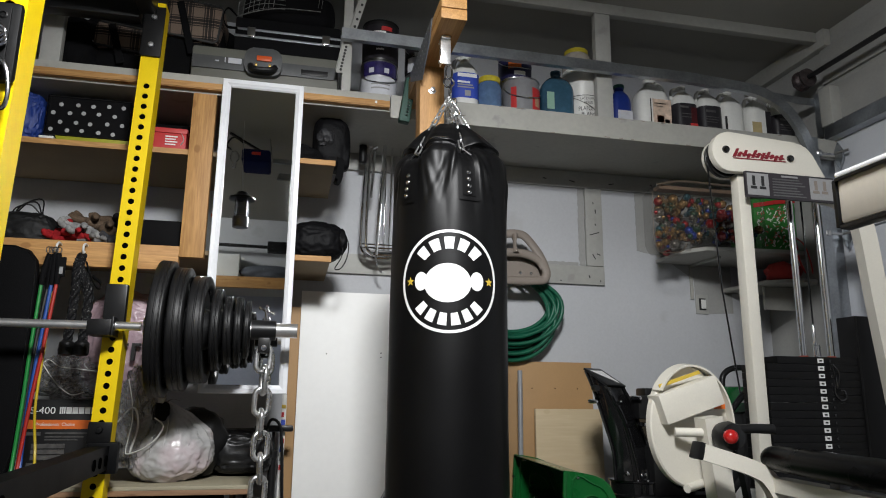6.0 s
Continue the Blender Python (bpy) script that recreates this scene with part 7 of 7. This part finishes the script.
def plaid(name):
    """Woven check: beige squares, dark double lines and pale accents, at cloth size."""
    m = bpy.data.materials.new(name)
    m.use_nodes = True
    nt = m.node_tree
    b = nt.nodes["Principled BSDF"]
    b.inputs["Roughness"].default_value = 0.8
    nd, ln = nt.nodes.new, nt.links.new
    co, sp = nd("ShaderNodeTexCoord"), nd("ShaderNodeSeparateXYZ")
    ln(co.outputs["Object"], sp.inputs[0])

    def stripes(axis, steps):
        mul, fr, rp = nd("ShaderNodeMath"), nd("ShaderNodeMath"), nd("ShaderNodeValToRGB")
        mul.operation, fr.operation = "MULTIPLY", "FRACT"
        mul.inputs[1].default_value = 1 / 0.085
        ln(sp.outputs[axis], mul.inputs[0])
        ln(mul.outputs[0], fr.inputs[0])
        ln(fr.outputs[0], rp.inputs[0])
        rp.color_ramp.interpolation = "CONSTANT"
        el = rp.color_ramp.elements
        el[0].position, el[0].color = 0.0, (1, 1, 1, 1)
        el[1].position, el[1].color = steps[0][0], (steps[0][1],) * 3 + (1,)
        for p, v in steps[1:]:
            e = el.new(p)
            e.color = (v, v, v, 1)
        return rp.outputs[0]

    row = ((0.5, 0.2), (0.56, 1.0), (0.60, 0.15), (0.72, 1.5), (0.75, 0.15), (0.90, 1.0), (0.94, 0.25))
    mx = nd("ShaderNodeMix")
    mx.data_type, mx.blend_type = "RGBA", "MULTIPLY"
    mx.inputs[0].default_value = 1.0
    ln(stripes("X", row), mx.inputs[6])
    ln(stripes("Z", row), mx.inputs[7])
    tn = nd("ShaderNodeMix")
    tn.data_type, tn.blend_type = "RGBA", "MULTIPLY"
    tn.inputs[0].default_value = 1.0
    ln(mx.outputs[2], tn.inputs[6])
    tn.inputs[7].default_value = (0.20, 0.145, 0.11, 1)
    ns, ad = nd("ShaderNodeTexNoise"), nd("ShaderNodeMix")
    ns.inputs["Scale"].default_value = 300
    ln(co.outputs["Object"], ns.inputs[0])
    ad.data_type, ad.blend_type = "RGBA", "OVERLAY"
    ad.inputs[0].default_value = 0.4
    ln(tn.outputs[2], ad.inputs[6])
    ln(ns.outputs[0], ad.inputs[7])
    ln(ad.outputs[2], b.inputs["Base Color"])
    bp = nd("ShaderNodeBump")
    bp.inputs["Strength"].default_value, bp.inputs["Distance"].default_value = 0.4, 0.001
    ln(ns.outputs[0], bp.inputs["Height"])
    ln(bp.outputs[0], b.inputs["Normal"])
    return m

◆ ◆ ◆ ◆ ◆

• YOUR OBJECTIVE: Everything from the top line of the data down to and including the line with "return rp.outputs[0]" is to be copied, except the pictures.

• ANSWER BELOW:
6.0 s
Continue the Blender Python (bpy) script that recreates this scene with part 7 of 7. This part finishes the script.
def plaid(name):
    """Woven check: beige squares, dark double lines and pale accents, at cloth size."""
    m = bpy.data.materials.new(name)
    m.use_nodes = True
    nt = m.node_tree
    b = nt.nodes["Principled BSDF"]
    b.inputs["Roughness"].default_value = 0.8
    nd, ln = nt.nodes.new, nt.links.new
    co, sp = nd("ShaderNodeTexCoord"), nd("ShaderNodeSeparateXYZ")
    ln(co.outputs["Object"], sp.inputs[0])

    def stripes(axis, steps):
        mul, fr, rp = nd("ShaderNodeMath"), nd("ShaderNodeMath"), nd("ShaderNodeValToRGB")
        mul.operation, fr.operation = "MULTIPLY", "FRACT"
        mul.inputs[1].default_value = 1 / 0.085
        ln(sp.outputs[axis], mul.inputs[0])
        ln(mul.outputs[0], fr.inputs[0])
        ln(fr.outputs[0], rp.inputs[0])
        rp.color_ramp.interpolation = "CONSTANT"
        el = rp.color_ramp.elements
        el[0].position, el[0].color = 0.0, (1, 1, 1, 1)
        el[1].position, el[1].color = steps[0][0], (steps[0][1],) * 3 + (1,)
        for p, v in steps[1:]:
            e = el.new(p)
            e.color = (v, v, v, 1)
        return rp.outputs[0]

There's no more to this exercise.